Saturday, October 30, 2010

The Night Before the Day Before NaNoWriMo

Saturday night. We had a pot-luck at a friend's house today, and though the atmosphere was mostly convivial (except for Lillian playing "ghost" in the dark with the other Haverim kids and bonking herself on the forehead running into a table and getting a big goose-egg on her forehead) and happy, I was distracted, thinking of what the first of November would bring in terms of writing.

Ideas have chased each other through my mind for months. I toyed with the idea of finishing all the unfinished novels I have on the computer; I juggled strange dreams that could have proved fruitful in writing. I thought of spinelessly just using characters I know and love and have used to death and prodding those poor creatures on to new if not better adventures.

Tonight I re-read the last few chapters of  "Going Hungry" and decided for sure to run with a sequel to what I wrote in 2008. I wrote down the names of the characters and a title for Chapter One. THAT FELT GREAT!

New stories are deliriously entrancing. Old characters are comforting and fun. Sequels are just fine. The main thing is that the craziness that is NaNoWriMo erases all rules except one:

Write, dammit. Just look at that white screen and start slapping down words.
 
Are they goofy? Are they puerile? Are they profound? Yes, yes, yes, and no, no, no. They are just words. They are words that have some ideas. That's all. It's the playground, so go play in it. Make hills in the sandbox, and then kick them down and build a castle -- oh no, there's some cat poop! Leap out and try the swings, the seesaw, the trees -- an afternoon's play for a kid doesn't have to have an agenda to it, or a training regime, but every time a kid plays, his or her mind grows.

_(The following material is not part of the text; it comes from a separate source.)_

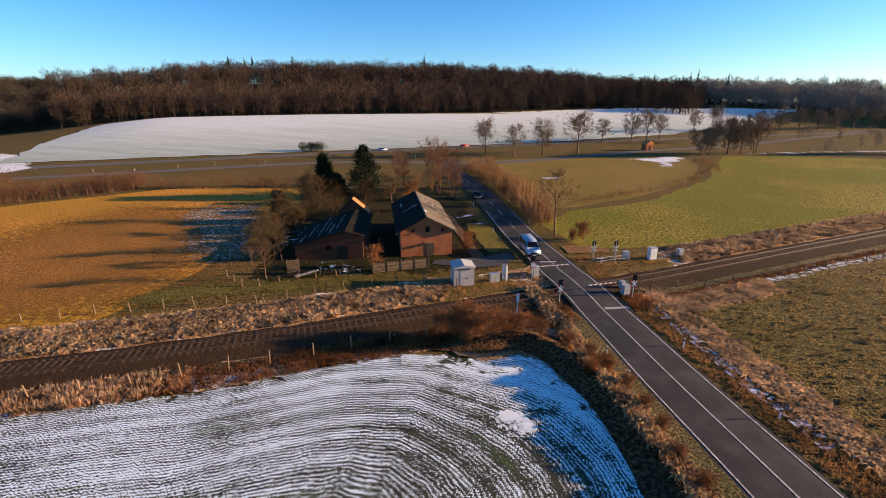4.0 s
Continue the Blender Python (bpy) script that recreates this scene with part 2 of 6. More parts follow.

Every time a writer writes, his or her mind grows, too. Maybe it's just the discipline of getting out in the "open air" of a blank screen, or getting into the habit of "doing homework" by letting ideas flow without regard to future sellability (not a word, really, and not a thing to write for) -- each time we write we allow things in our heads to appear and be manipulated by our fingers on the screen. Good or ill, there they are, and if, at the end of November, those things are less than stellar, so what? The charging horses of the stampede of thoughts have run through our lives to the tune of 17k words a day, carrying our pecking along, leaving behind dust and tracks, tracks along which we can follow, knowing that writing CAN be done.

It's good to play.

It's good to see the tracks.

It's good to be jumping on one of those horses and riding the wave of words, crazy-running on the keyboard.